DATASET CONTENT:
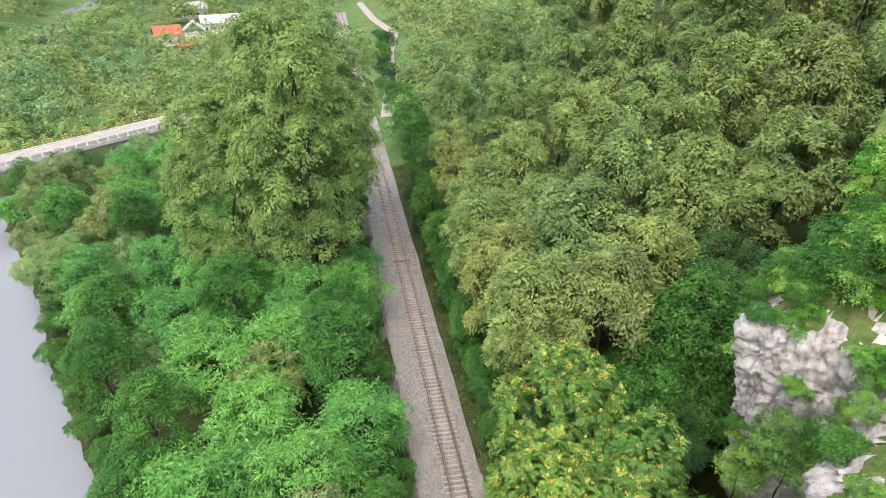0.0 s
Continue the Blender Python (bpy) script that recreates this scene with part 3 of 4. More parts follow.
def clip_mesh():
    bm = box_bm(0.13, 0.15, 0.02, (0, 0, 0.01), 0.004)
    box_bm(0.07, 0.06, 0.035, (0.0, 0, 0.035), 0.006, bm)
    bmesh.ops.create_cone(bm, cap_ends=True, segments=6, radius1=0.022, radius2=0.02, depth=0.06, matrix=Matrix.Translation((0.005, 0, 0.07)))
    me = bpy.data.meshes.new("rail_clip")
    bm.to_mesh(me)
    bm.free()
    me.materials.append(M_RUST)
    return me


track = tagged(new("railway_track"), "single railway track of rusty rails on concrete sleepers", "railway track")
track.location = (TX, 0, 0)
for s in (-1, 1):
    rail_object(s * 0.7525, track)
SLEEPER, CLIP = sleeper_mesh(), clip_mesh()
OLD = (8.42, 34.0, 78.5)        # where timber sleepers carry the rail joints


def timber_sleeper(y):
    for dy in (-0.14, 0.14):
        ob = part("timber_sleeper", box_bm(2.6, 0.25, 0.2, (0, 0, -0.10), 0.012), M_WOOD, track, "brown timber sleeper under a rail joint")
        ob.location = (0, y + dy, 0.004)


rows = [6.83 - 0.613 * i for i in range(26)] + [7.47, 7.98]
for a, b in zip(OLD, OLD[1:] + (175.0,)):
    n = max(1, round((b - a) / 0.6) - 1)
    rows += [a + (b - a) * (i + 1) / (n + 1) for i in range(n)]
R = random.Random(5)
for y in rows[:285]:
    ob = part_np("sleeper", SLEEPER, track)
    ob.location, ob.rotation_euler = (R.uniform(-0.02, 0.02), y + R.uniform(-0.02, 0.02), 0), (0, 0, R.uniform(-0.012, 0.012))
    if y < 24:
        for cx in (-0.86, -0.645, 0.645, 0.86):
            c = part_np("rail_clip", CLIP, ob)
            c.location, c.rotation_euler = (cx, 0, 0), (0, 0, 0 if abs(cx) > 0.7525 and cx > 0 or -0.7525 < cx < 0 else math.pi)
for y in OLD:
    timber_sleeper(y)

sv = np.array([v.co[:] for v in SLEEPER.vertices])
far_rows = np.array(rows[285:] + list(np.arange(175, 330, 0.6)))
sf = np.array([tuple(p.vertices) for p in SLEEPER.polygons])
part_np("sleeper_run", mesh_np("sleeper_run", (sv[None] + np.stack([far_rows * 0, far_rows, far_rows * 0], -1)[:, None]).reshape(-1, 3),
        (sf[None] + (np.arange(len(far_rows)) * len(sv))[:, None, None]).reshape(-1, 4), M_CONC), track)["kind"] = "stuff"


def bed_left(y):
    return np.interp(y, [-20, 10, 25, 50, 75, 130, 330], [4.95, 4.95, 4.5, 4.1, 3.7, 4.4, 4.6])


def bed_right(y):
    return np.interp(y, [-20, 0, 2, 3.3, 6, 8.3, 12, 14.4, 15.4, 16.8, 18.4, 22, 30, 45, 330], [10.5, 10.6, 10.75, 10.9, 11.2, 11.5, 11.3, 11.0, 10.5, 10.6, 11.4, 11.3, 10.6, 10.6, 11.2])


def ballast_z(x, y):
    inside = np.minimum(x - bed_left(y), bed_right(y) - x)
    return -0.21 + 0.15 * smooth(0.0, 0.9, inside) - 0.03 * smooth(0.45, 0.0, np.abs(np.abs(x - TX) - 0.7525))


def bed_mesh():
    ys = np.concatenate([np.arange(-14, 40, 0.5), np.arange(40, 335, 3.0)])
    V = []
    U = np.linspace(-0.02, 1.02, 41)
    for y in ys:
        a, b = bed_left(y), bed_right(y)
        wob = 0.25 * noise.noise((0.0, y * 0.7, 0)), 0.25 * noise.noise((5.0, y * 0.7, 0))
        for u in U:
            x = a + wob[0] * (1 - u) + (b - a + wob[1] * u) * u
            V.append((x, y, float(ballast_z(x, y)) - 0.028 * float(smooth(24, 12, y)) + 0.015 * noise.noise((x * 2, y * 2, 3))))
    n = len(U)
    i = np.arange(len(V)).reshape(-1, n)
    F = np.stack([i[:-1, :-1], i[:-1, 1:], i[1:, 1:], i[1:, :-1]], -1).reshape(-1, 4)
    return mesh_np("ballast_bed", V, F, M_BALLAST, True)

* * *

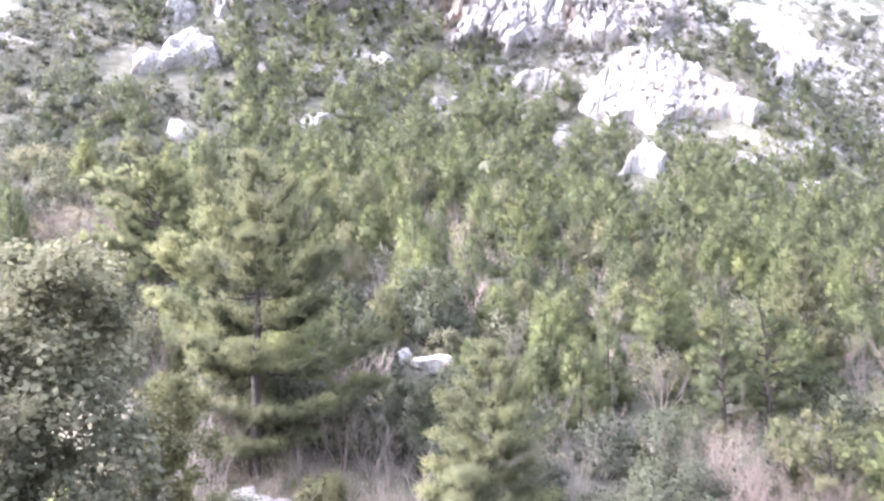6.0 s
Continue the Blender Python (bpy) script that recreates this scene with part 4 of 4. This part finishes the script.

EXERCISE GOAL: Show every line above in which the word "Blender" occurs.

ANSWER:
Continue the Blender Python (bpy) script that recreates this scene with part 3 of 4. More parts follow.
Continue the Blender Python (bpy) script that recreates this scene with part 4 of 4. This part finishes the script.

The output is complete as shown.